Amicable reconciliation is a sailing skill and a key reason that sailing rises above the other things we do in our lives and deserves this unique position in our psyche. Sailors find ways to get along in tough times, despite differences in opinion, culture, upbringing, voting record or means. Sailboat crews that stick together become resilient groups, because they learn both interdependence and prioritization. The important work of safety, speed and wellness is tackled while opinions are set aside. In fact, the apolitical nature of sailing may be its greatest asset, rooted in an “all for one, one for all” psychology that is also found in remote villages, island cultures and military platoons and that springs organically on a sailboat. 


Our team includes a self-described communist, an Ayn Rand libertarian, and a Christian conservative who have
had each other’s backs for decades. Nobody unfriends
a crewmate.


In fact, it is not a stretch to say that ageism, racism, sexism (and all the other -isms) have no place on a boat and in fact, are revealed by sailing as contrived. It seems basic: Confined to tiny quarters and forced to share, folks find ways to get along and it feels good so they do more of it.

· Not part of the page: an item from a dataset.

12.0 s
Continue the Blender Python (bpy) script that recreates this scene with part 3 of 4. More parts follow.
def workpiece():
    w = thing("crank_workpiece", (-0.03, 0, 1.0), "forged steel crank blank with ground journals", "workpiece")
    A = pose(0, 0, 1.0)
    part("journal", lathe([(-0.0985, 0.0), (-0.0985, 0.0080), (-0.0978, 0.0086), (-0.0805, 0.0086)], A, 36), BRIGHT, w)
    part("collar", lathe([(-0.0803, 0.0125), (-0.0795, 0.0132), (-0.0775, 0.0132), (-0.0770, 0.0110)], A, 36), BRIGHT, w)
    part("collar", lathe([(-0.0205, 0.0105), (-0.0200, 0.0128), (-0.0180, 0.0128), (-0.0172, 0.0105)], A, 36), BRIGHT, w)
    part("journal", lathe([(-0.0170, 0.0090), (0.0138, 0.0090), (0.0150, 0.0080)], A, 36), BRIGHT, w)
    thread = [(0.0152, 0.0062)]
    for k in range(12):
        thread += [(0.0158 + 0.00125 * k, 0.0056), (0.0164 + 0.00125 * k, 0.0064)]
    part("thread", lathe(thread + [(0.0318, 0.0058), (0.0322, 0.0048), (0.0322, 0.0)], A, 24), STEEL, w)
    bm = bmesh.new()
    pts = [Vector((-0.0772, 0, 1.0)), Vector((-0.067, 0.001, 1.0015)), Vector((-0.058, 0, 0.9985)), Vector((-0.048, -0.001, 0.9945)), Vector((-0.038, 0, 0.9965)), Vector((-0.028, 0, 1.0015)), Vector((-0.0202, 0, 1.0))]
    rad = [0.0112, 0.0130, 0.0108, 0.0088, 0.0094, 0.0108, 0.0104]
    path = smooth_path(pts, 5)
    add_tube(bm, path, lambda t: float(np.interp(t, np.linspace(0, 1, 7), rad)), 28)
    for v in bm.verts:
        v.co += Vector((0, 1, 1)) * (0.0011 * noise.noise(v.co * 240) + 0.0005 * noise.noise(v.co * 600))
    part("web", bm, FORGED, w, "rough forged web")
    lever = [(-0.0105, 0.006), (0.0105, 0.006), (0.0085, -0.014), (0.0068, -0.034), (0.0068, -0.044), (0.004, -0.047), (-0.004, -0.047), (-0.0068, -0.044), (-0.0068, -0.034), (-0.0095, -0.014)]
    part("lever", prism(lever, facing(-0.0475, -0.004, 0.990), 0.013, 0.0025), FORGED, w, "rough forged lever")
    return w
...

Camaraderie, by definition, is “mutual trust and friendship among people who spend a lot of time together.” (Note that this definition does not say that the people must look or think the same way, only that they be and remain together.) Importantly, camaraderie—an exalted form of human relationship—is something that we can make. We don’t have to wait for it or hope it finds us.


Take, for example, the Ulster Project, a program created in 1975 by an Episcopalian minister who partnered with a priest from the Church of Ireland. The clergymen saw that teens growing up stifled by religious conflict in war-torn Northern Ireland never had a chance at shared experience, so they built one for the kids from the ground up and it continues today. Boys and girls from different backgrounds travel together in summer to cities in the United States to participate in group activities including, of course, sailing. 


Last summer two dozen teens visited our club, split into teams, and six kids from Belfast, Derry and Portadown formed our crew, took turns driving, trimming and grinding in an ad hoc race to the buoy and back. The experience was as touching and uplifting for those of us who donated boats and PFDs as it was for the kids, who are forming lifelong friendships, despite generational cultural barriers back home.


It’s hard to find peace and happiness as a pawn among angry tweets and raging relatives, but peace is an absolute necessity on a sailboat. This is not to say that there won’t be disagreement—only that the work to resolve those disagreements is the way that sailors live well.